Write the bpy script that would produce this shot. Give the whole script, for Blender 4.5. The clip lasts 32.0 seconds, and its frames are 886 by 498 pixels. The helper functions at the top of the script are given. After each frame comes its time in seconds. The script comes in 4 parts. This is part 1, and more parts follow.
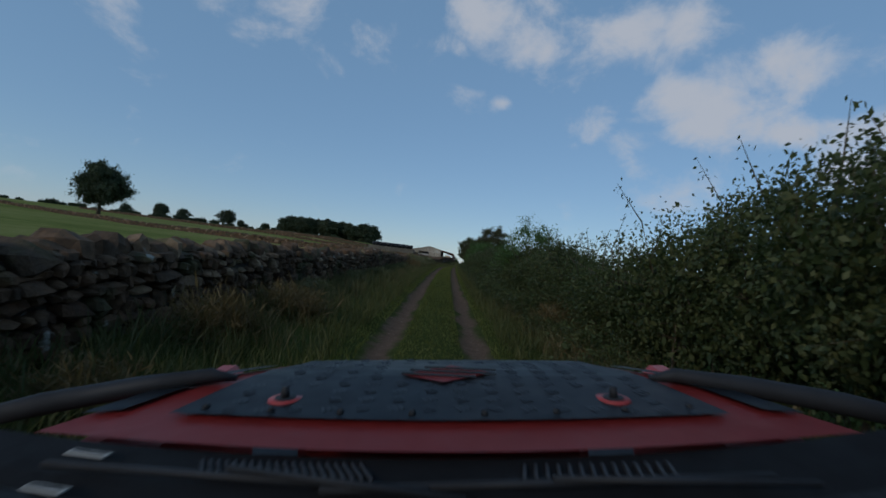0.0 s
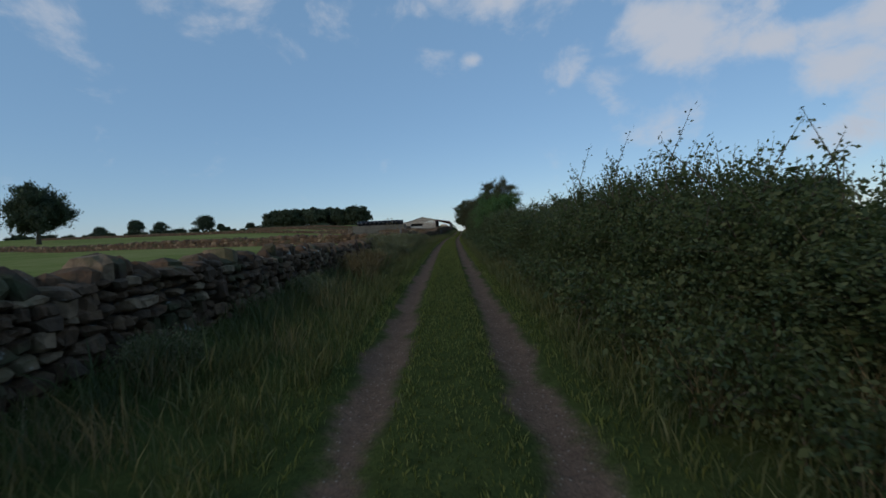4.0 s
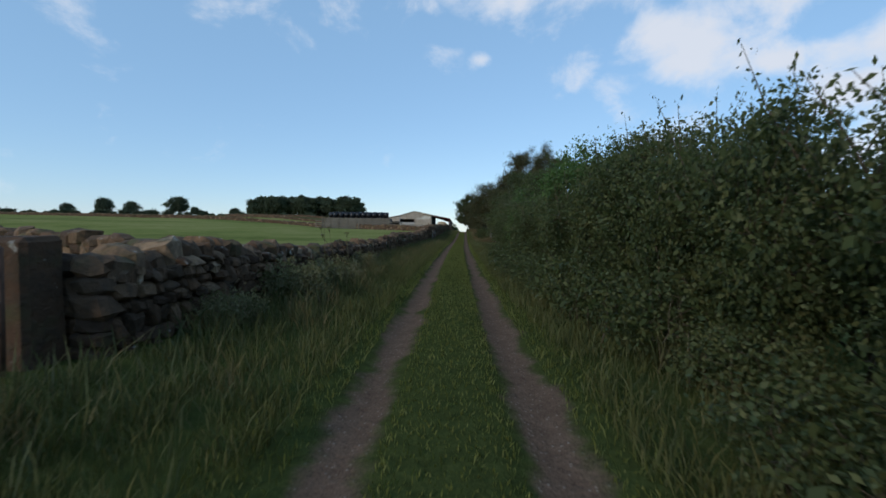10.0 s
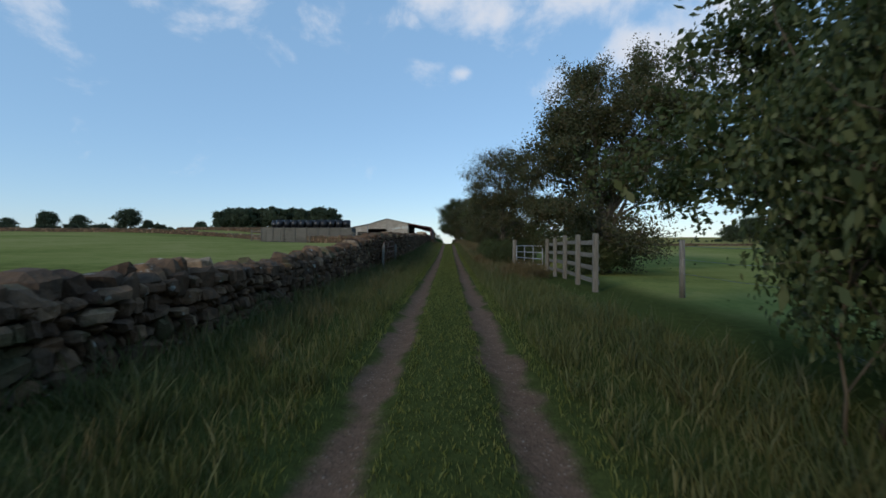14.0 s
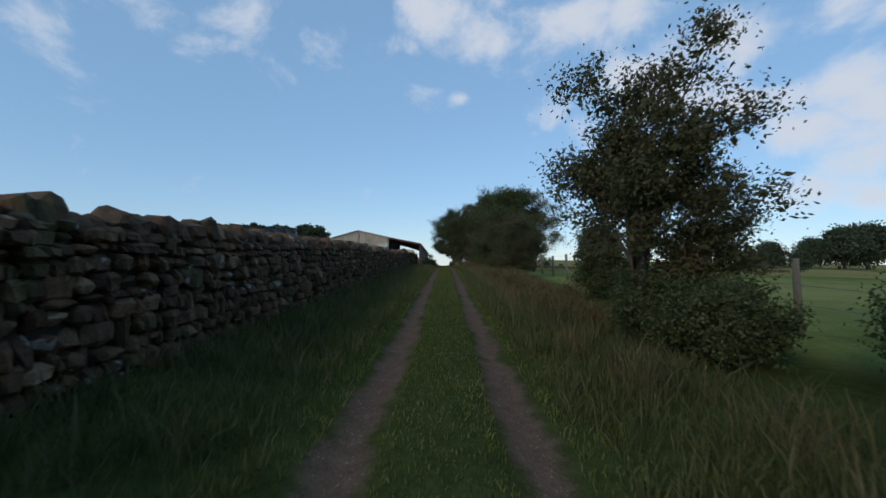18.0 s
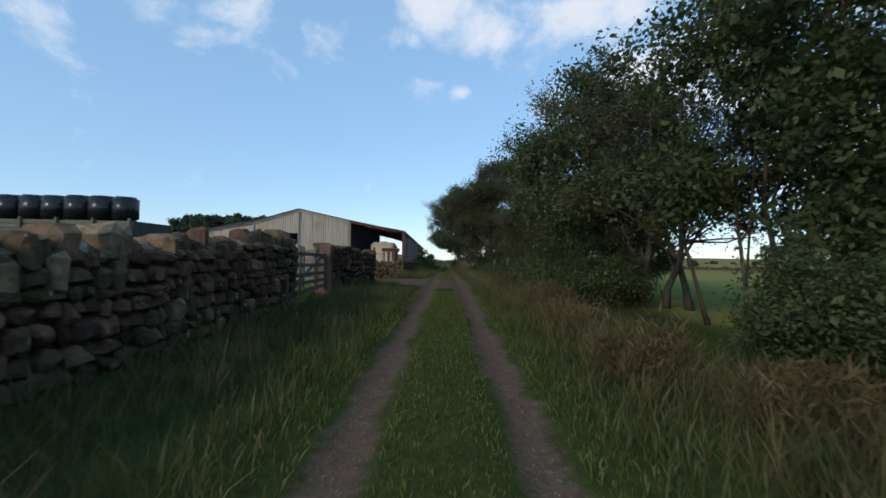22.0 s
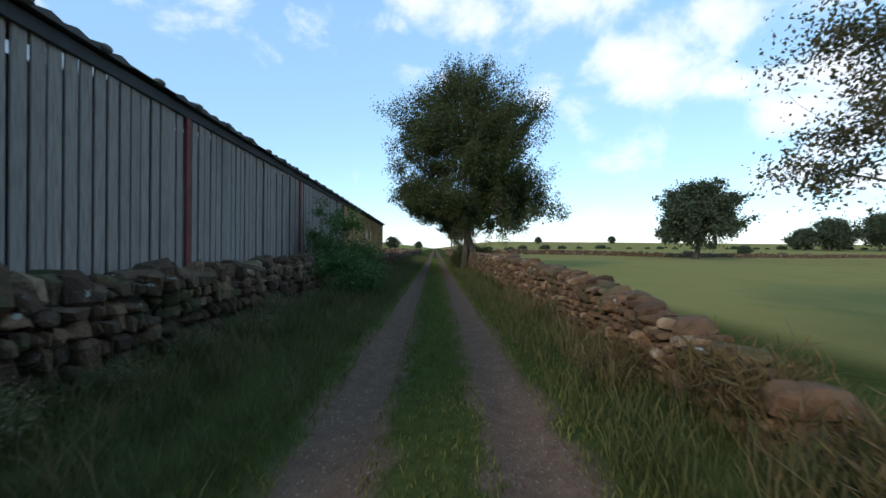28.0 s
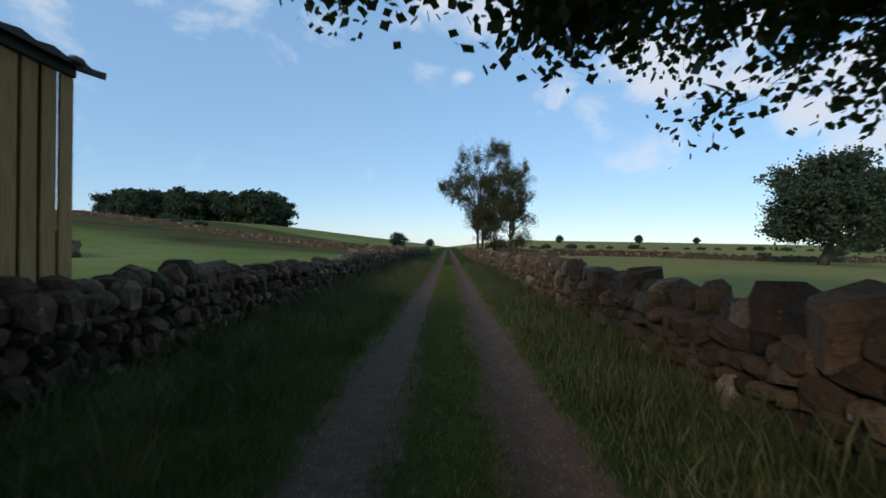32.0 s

◇ ◇ ◇

Task brief: Reproduce all of the data exactly, omitting each picture it holds.

Complete output:
Write the bpy script that would produce this shot. Give the whole script, for Blender 4.5. The clip lasts 32.0 seconds, and its frames are 886 by 498 pixels. The helper functions at the top of the script are given. After each frame comes its time in seconds. The script comes in 4 parts. This is part 1, and more parts follow.
0.0 s
4.0 s
10.0 s
14.0 s
18.0 s
22.0 s
28.0 s
32.0 s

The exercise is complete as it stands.